> [Stated exercise]: All lines featuring the string "More" are to be listed.

[Start]

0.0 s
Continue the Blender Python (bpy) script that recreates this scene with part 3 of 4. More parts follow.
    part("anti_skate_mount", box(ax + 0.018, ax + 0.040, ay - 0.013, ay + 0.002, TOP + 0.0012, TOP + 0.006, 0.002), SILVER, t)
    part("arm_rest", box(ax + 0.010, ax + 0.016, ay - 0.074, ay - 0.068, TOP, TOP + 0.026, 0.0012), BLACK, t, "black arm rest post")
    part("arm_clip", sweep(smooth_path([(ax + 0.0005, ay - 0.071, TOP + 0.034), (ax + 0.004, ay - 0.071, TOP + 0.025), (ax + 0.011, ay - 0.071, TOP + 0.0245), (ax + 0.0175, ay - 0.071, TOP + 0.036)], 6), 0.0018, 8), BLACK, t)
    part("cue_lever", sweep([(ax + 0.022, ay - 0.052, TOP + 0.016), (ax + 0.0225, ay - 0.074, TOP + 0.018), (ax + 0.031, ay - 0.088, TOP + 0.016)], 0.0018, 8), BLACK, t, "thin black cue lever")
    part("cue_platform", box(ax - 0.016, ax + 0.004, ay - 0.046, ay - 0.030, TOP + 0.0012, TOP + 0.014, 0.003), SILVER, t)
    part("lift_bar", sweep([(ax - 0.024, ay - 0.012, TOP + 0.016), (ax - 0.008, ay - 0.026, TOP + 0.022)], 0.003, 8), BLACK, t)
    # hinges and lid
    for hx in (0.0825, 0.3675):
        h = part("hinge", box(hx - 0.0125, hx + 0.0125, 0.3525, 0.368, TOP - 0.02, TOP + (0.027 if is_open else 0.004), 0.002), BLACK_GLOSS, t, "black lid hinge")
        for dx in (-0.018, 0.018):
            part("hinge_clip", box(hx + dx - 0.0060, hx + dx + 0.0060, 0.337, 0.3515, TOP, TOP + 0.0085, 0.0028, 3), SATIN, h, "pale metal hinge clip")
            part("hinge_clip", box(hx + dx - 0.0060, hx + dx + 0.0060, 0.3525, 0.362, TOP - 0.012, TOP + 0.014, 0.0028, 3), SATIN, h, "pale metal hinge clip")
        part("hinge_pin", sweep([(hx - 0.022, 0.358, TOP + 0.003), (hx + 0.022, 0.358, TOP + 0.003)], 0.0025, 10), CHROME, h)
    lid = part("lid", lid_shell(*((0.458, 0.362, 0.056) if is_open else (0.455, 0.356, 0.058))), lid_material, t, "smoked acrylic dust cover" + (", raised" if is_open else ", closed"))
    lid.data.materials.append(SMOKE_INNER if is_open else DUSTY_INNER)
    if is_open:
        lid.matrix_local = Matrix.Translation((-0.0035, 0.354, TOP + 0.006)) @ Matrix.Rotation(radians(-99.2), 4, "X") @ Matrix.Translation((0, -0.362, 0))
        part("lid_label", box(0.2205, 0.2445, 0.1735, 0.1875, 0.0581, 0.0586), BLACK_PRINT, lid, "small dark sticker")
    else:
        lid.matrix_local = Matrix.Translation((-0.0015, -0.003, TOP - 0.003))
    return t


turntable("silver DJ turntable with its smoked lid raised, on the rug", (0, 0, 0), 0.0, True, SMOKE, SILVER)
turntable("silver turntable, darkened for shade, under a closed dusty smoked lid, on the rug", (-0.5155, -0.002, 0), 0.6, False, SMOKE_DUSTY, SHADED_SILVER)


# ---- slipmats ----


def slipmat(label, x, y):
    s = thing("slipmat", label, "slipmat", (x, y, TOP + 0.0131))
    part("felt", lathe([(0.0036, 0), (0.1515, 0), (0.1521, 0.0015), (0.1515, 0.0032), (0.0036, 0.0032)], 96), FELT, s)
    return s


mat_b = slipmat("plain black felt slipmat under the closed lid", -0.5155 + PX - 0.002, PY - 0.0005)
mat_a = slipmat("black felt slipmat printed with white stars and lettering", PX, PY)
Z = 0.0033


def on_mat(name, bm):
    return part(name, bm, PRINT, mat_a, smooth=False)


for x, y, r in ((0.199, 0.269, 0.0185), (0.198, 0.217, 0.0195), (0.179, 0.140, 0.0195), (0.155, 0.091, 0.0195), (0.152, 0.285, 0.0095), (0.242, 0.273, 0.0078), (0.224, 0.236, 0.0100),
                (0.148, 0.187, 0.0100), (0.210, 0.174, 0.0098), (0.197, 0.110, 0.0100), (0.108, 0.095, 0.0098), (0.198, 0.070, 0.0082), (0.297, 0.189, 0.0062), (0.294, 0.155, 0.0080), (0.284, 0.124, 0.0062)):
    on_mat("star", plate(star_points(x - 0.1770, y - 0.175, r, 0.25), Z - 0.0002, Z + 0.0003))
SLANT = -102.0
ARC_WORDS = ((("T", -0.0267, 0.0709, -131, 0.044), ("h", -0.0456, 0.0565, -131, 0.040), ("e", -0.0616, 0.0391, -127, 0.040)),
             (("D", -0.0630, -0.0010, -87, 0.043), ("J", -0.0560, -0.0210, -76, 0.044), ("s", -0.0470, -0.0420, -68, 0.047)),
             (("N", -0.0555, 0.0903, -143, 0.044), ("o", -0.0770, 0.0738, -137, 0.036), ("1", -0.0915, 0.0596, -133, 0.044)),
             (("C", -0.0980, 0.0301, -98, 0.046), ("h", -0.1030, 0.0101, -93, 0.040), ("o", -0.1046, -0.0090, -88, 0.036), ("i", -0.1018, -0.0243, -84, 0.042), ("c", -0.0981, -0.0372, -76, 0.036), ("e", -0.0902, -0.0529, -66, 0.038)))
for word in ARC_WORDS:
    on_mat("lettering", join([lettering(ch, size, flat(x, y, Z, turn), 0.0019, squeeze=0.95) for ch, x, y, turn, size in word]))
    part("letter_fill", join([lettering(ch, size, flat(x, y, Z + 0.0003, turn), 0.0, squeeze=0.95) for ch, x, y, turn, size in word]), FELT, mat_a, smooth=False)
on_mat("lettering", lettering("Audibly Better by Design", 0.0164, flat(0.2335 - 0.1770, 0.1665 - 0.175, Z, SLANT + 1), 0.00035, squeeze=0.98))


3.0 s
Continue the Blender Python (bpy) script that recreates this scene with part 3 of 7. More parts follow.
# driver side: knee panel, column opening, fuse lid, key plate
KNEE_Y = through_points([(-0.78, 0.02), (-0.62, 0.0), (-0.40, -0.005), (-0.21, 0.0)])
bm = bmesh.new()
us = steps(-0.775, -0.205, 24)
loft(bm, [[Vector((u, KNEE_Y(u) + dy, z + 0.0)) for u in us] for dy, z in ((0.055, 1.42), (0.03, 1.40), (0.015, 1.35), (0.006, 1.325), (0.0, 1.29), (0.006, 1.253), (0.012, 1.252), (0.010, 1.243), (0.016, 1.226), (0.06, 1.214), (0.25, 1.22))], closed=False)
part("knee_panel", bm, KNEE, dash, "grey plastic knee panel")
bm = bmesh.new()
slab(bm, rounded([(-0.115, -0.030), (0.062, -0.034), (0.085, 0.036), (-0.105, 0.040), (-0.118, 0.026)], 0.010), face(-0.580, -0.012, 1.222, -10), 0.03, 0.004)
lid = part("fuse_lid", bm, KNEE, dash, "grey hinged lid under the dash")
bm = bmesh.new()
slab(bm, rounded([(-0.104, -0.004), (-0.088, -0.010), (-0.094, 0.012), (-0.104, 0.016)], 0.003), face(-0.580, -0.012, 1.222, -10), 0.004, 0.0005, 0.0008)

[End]

> [Task result]:
Continue the Blender Python (bpy) script that recreates this scene with part 3 of 4. More parts follow.
Continue the Blender Python (bpy) script that recreates this scene with part 3 of 7. More parts follow.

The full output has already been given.